┏━━

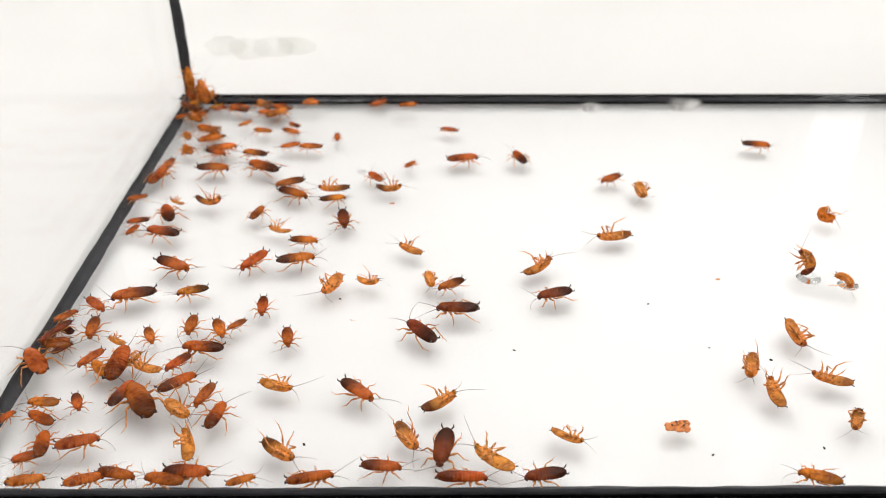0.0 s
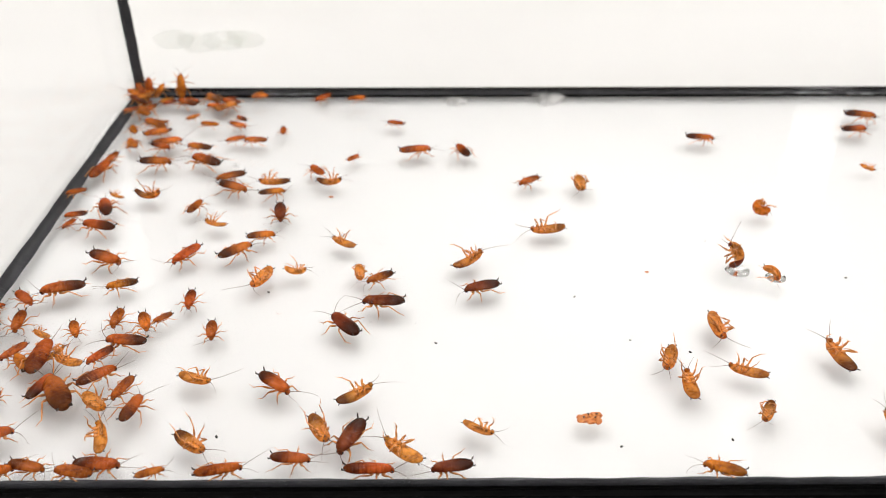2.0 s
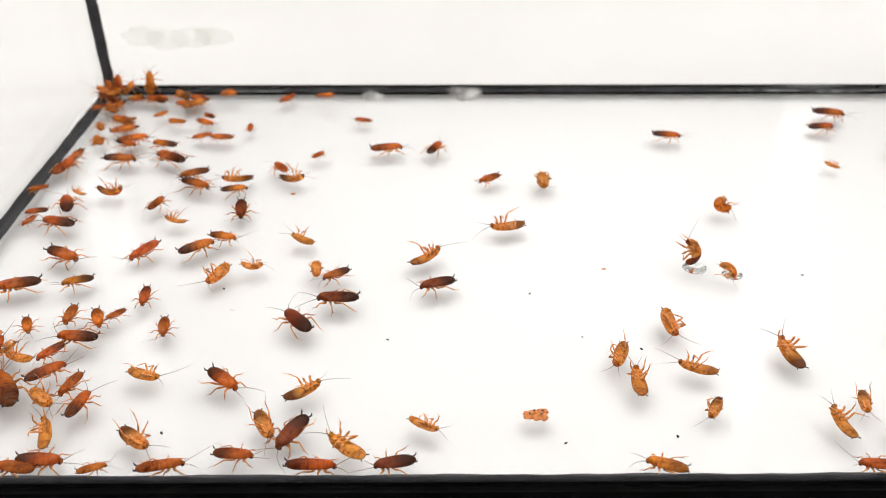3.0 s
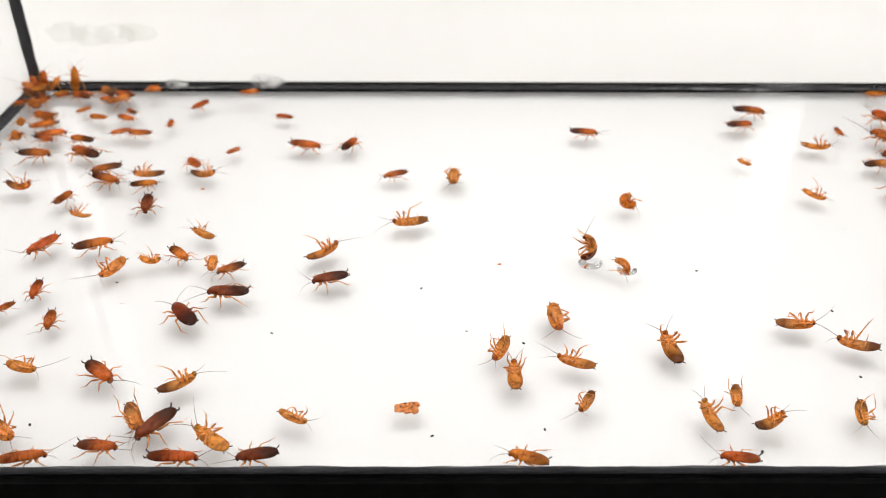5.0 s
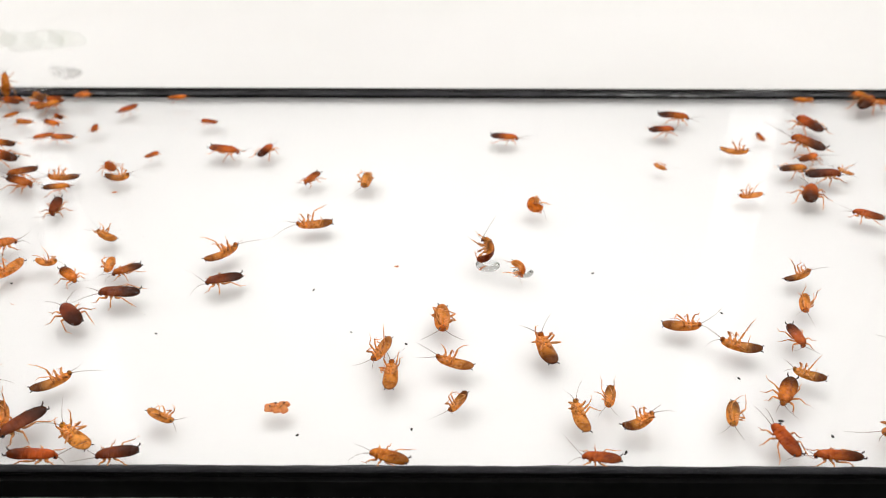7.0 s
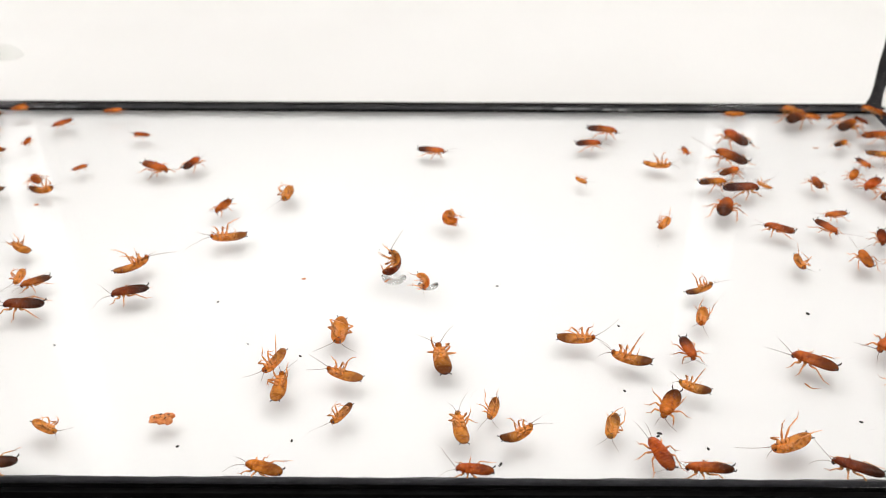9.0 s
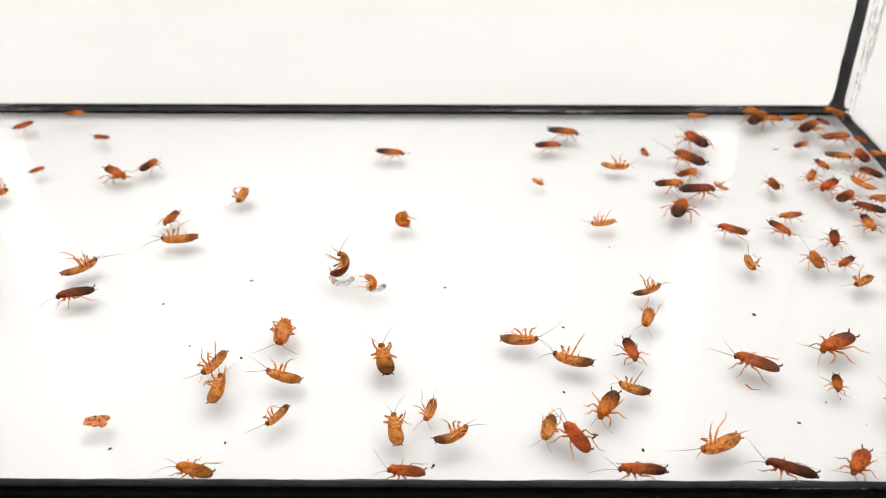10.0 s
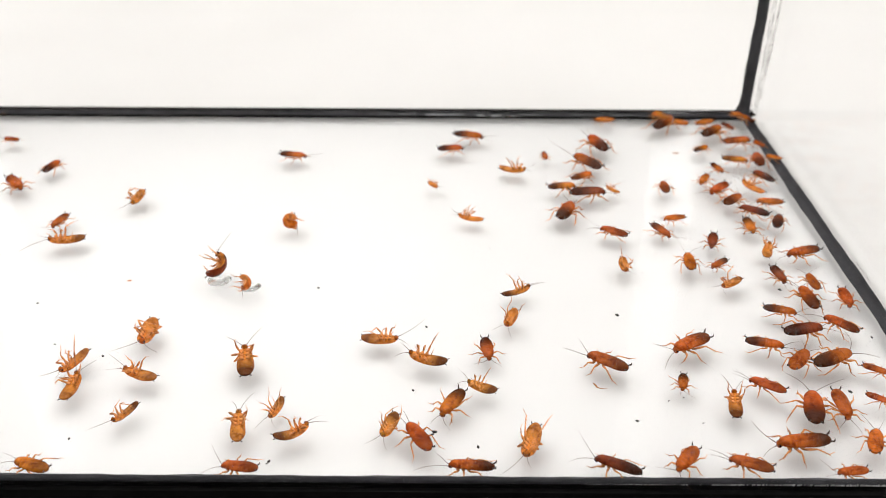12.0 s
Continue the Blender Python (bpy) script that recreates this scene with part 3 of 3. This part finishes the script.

┗━━

• [Your objective]: Omit the pictures and reproduce the listing exactly.

• [Task result]:
0.0 s
2.0 s
3.0 s
5.0 s
7.0 s
9.0 s
10.0 s
12.0 s
Continue the Blender Python (bpy) script that recreates this scene with part 3 of 3. This part finishes the script.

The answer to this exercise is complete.